What you are asked to do: Pick out the lines in the listing below that contain the word "with" and copy them.

+ + + + +

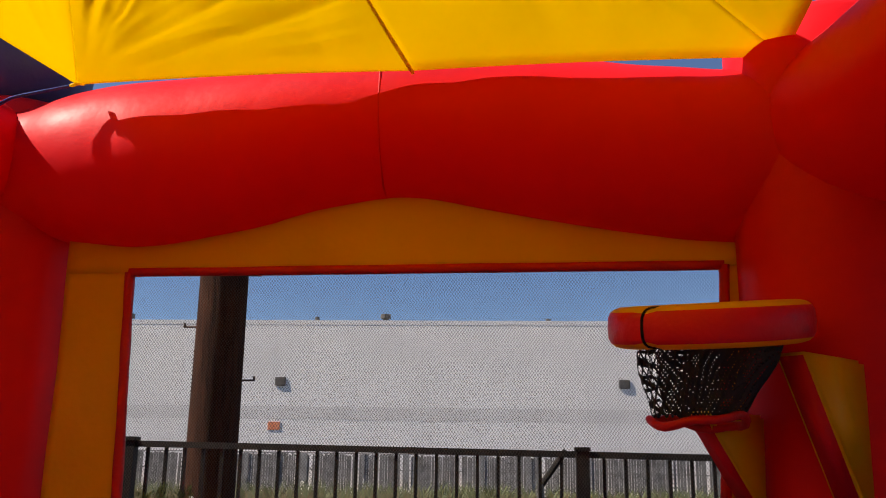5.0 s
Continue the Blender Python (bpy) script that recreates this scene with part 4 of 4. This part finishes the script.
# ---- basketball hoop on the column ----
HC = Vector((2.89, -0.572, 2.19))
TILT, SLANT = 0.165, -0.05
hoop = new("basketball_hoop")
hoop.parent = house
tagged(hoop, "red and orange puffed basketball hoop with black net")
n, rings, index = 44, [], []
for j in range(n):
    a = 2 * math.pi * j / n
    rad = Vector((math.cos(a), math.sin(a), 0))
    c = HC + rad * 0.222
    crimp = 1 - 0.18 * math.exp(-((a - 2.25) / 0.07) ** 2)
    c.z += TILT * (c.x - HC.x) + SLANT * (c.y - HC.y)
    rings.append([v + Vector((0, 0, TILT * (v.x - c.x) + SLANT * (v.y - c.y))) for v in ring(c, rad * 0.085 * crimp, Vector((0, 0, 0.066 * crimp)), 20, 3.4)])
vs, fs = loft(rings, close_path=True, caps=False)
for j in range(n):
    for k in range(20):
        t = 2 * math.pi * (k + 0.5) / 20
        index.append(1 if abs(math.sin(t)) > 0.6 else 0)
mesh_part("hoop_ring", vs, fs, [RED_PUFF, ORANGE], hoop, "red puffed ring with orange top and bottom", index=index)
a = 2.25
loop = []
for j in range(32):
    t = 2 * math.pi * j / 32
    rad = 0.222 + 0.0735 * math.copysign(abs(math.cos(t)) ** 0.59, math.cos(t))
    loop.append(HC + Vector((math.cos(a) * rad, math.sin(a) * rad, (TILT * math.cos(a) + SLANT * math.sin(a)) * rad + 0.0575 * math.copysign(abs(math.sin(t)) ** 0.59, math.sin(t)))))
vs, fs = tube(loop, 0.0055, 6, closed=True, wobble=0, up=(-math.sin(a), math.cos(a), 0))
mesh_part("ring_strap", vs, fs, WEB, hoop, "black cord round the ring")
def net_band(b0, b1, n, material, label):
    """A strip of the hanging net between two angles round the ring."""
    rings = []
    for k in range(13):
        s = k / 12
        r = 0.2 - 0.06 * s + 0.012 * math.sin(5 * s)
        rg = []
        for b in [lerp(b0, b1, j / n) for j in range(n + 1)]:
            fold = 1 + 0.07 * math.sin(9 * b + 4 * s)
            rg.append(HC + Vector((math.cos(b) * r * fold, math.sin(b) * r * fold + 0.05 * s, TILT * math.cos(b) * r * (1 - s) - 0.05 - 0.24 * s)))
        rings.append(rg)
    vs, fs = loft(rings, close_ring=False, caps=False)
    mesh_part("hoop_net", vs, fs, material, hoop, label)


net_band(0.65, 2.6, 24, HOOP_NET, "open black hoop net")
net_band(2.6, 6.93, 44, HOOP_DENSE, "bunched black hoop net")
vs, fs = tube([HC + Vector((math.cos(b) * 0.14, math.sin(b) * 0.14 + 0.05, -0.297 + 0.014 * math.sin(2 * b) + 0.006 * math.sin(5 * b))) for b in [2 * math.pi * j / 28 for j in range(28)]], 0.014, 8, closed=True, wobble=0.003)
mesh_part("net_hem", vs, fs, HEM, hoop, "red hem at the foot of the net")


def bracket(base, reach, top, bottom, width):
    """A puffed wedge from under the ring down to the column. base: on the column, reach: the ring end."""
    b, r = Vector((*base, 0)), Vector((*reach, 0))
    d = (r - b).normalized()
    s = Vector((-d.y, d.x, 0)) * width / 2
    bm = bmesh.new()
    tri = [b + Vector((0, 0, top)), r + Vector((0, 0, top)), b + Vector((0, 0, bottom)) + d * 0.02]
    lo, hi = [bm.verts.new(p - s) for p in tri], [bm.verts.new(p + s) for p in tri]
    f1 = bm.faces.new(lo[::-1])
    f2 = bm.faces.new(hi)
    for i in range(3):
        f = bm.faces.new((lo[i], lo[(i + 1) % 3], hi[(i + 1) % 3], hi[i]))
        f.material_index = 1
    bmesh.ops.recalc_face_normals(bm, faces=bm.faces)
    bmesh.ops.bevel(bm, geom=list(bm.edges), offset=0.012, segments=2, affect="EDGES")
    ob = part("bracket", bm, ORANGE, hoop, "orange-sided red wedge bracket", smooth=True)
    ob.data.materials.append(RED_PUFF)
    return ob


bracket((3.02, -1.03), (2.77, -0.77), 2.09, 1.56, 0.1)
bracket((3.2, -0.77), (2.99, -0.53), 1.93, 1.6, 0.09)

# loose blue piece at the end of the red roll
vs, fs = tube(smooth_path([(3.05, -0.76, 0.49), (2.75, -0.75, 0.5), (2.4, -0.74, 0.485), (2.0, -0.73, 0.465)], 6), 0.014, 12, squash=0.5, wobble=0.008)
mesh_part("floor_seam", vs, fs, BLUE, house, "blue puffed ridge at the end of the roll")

+ + + + +

Final answer:
Continue the Blender Python (bpy) script that recreates this scene with part 4 of 4. This part finishes the script.
tagged(hoop, "red and orange puffed basketball hoop with black net")
mesh_part("hoop_ring", vs, fs, [RED_PUFF, ORANGE], hoop, "red puffed ring with orange top and bottom", index=index)